In the 1978 movie “Superman,” the hero saves Lois Lane and other members of the media from a plane crash. He then says, “I hope this experience hasn't put any of you off flying. Statistically speaking, it's still the safest way to travel.”
Train transportation — cargo and passenger — also is relatively safe.
As the July 20-21 front page story stated, 99.99 percent of BNSF Railway’s hazardous material shipments arrived at their destinations without incident in 2012. That’s reassuring since BNSF trains cruise along the Mississippi River day and night.
But the industry standard is 91 percent, and three weeks ago Lac-Megantic, Quebec, became part of the 9 percent when a Montreal, Maine and Atlantic Railway train carrying North Dakota Bakken crude oil derailed and exploded.

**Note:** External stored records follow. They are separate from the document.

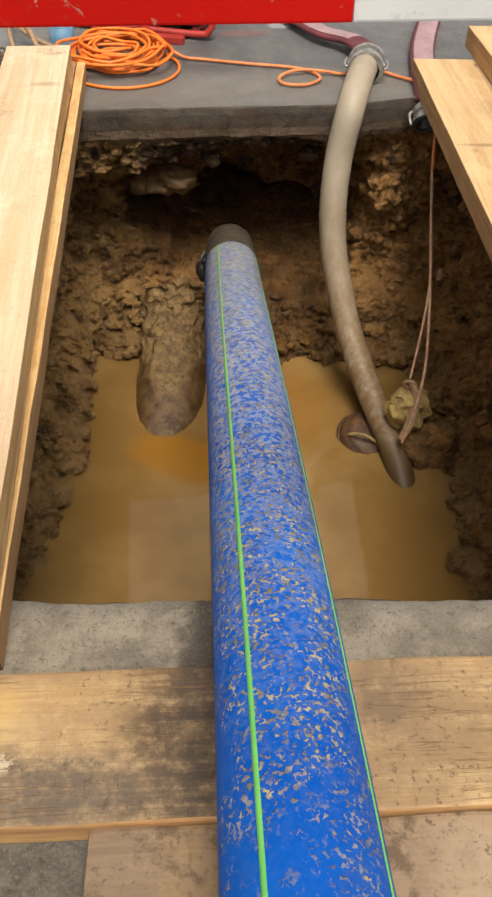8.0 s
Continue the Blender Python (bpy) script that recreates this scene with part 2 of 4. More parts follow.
def raw_earth():
    m = Nodes("wet_earth")
    big, mid, fine = m.noise(1.8, 6, 0.6), m.noise(10, 8, 0.72), m.noise(55, 6, 0.78)
    c = m.mix(m.span(big, 0.40, 0.60), (0.135, 0.058, 0.017), (0.34, 0.168, 0.048))
    c = m.mix(m.mul(m.span(mid, 0.48, 0.66), 0.7), c, (0.38, 0.215, 0.075))
    c = m.mix(m.mul(m.span(mid, 0.49, 0.36), 0.85), c, (0.030, 0.015, 0.006))
    c = m.mix(m.mul(m.span(fine, 0.54, 0.66), 0.65), c, (0.48, 0.325, 0.155))
    c = m.mix(m.mul(m.span(fine, 0.47, 0.36), 0.75), c, (0.015, 0.009, 0.005))
    axes = m.node("ShaderNodeSeparateXYZ")
    m.plug(axes.inputs[0], m.where)
    z = axes.outputs["Z"]
    # earth darker above a ragged level under the slab, except on the column
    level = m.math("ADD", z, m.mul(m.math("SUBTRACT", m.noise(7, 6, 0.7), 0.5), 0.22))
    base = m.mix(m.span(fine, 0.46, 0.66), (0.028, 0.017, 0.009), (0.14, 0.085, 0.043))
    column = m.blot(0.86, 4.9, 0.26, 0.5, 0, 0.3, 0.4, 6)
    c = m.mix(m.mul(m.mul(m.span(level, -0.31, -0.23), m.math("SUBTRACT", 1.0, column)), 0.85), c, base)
    # column brightened by colour in place of light falling on it
    c = m.mix(m.mul(m.mul(column, m.span(mid, 0.34, 0.56)), 0.75), c, (0.52, 0.29, 0.10))
    # thin beds of darker and redder soil
    beds = m.noise(1.0, 6, 0.7, m.stretch((1.3, 1.3, 16)), 0.4)
    c = m.mix(m.mul(m.span(beds, 0.52, 0.62), 0.45), c, (0.075, 0.034, 0.014))
    # yellow clay on one side, redder soil on the other
    c = m.mix(m.mul(m.mul(m.blot(-0.55, 3.9, 0.27, 1.2, 0, 0.5, 0.5, 6), m.span(mid, 0.36, 0.56)), 0.85), c, (0.47, 0.285, 0.105))
    c = m.mix(m.mul(m.mul(m.blot(1.12, 4.0, 0.36, 1.3, 0, 0.5, 0.5, 6), m.span(mid, 0.40, 0.60)), 0.65), c, (0.45, 0.215, 0.063))
    # smooth wet mud that has slid down behind the pipe and along the water
    slide = m.mul(m.blot(0.27, 4.85, 0.30, 0.45, 0, 0.4, 0.4, 6), m.span(z, -0.66, -0.80))
    slide = m.math("MAXIMUM", slide, m.mul(m.blot(-0.27, 4.85, 0.24, 0.40, 0, 0.4, 0.4, 6), m.mul(m.span(z, -0.64, -0.72), m.span(z, -0.92, -0.84))))
    mud = m.mix(m.span(m.noise(7, 6, 0.65), 0.38, 0.62), (0.085, 0.040, 0.011), (0.20, 0.100, 0.029))
    c = m.mix(m.mul(slide, 0.88), c, mud)
    bank = m.mul(m.span(m.math("ADD", z, m.mul(mid, 0.2)), -0.84, -0.98), m.math("SUBTRACT", 1.0, slide))
    silt = m.mix(m.span(m.noise(9, 7, 0.7), 0.38, 0.62), (0.18, 0.098, 0.032), (0.37, 0.225, 0.085))
    c = m.mix(m.mul(bank, 0.7), c, silt)
    rough = m.span(m.noise(9, 6, 0.7), 0.38, 0.62, 0.22, 0.62)
    rough = m.math("SUBTRACT", rough, m.mul(slide, 0.12))
    n = m.bump(m.cells(34), 0.016, 0.9)
    n = m.bump(m.math("ADD", mid, m.mul(fine, 0.6)), 0.028, 1.0, n)
    return m.done(c, rough, n)


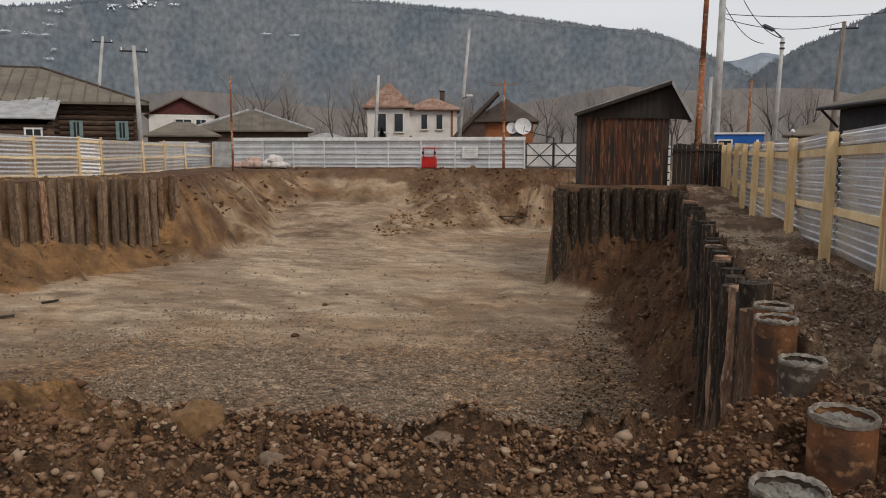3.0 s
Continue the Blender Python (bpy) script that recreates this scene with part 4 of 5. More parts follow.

At least 50 people died. The historic downtown is no more.
Crude from those same oil fields travels through local river communities daily. Some trains are more than a mile long.
We’ve had train derailments here, although they’ve been fairly minor. We’ve also had a railroad tanker drip anhydrous ammonia and force evacuations.
A tragic accident clearly could happen here.
We’re fortunate that Red Wing has an emergency management plan in place and has tested it, both in practice and in reality with relatively minor derailments and hazardous waste leaks. Goodhue and Pierce counties also place a premium on emergency preparedness.
We can’t take the plan, the first responders or the risk for granted. No plan, however comprehensive, can contain the damage and our community heroes are mere mortals.
No, Superman, Lac-Megantic’s tragedy hasn’t put us off railways, but we must live in reality.